§ Problem to work on:
Below is a listing to transcribe in full and exactly; keep the pictures out.

§ Dataset content:
★ ★ ★
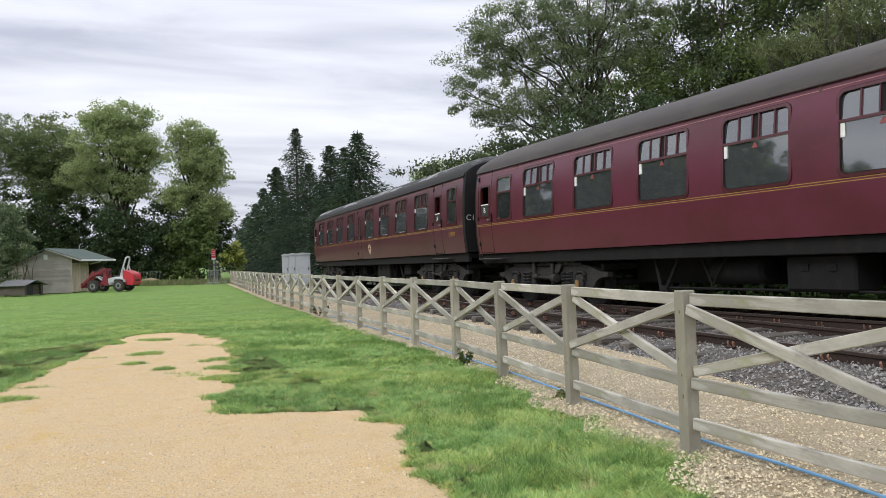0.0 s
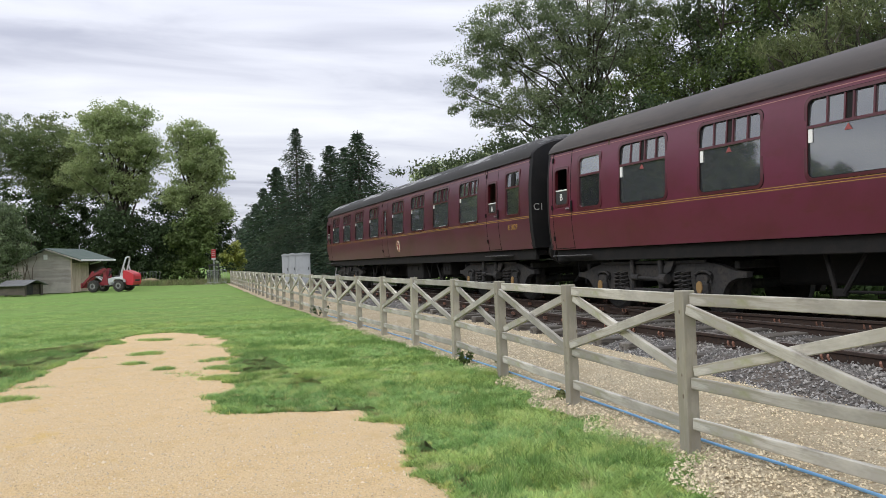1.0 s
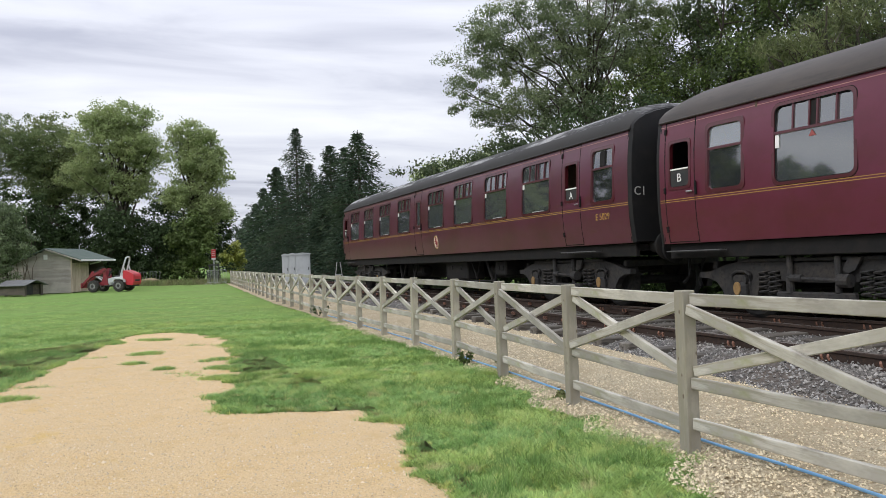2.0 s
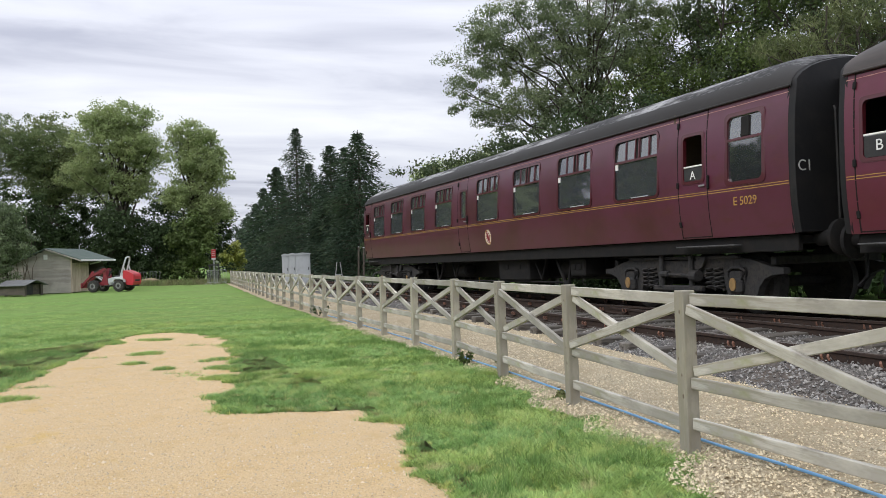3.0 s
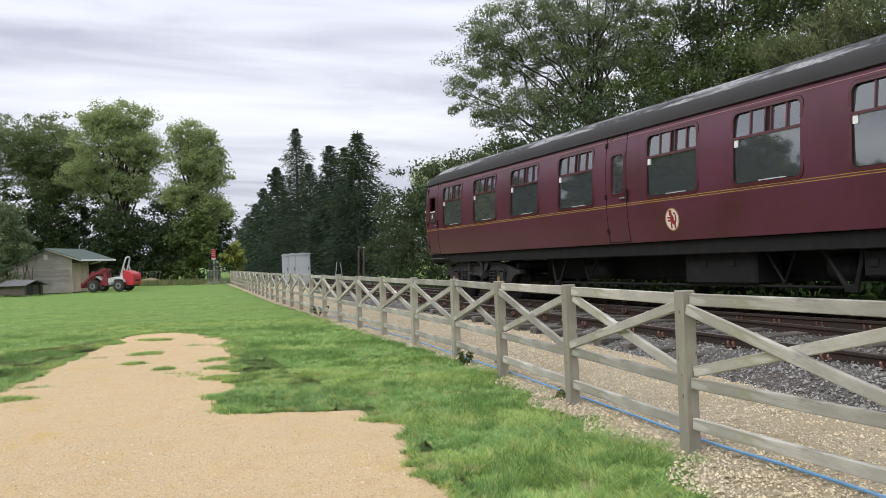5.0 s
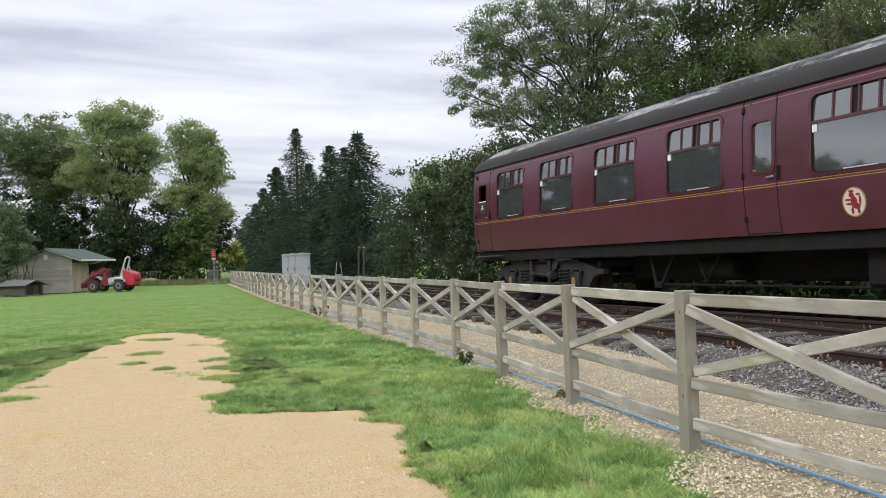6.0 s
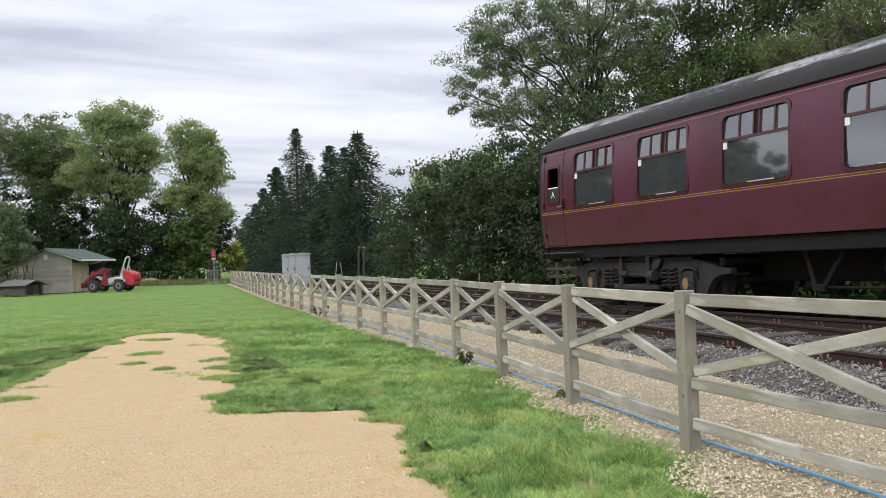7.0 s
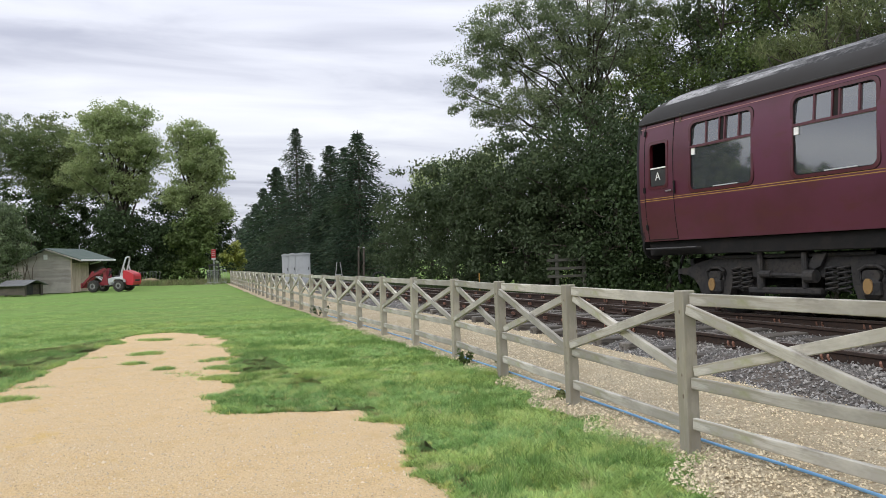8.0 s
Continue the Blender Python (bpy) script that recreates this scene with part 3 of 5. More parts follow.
★ ★ ★
§ Written answer:
0.0 s
1.0 s
2.0 s
3.0 s
5.0 s
6.0 s
7.0 s
8.0 s
Continue the Blender Python (bpy) script that recreates this scene with part 3 of 5. More parts follow.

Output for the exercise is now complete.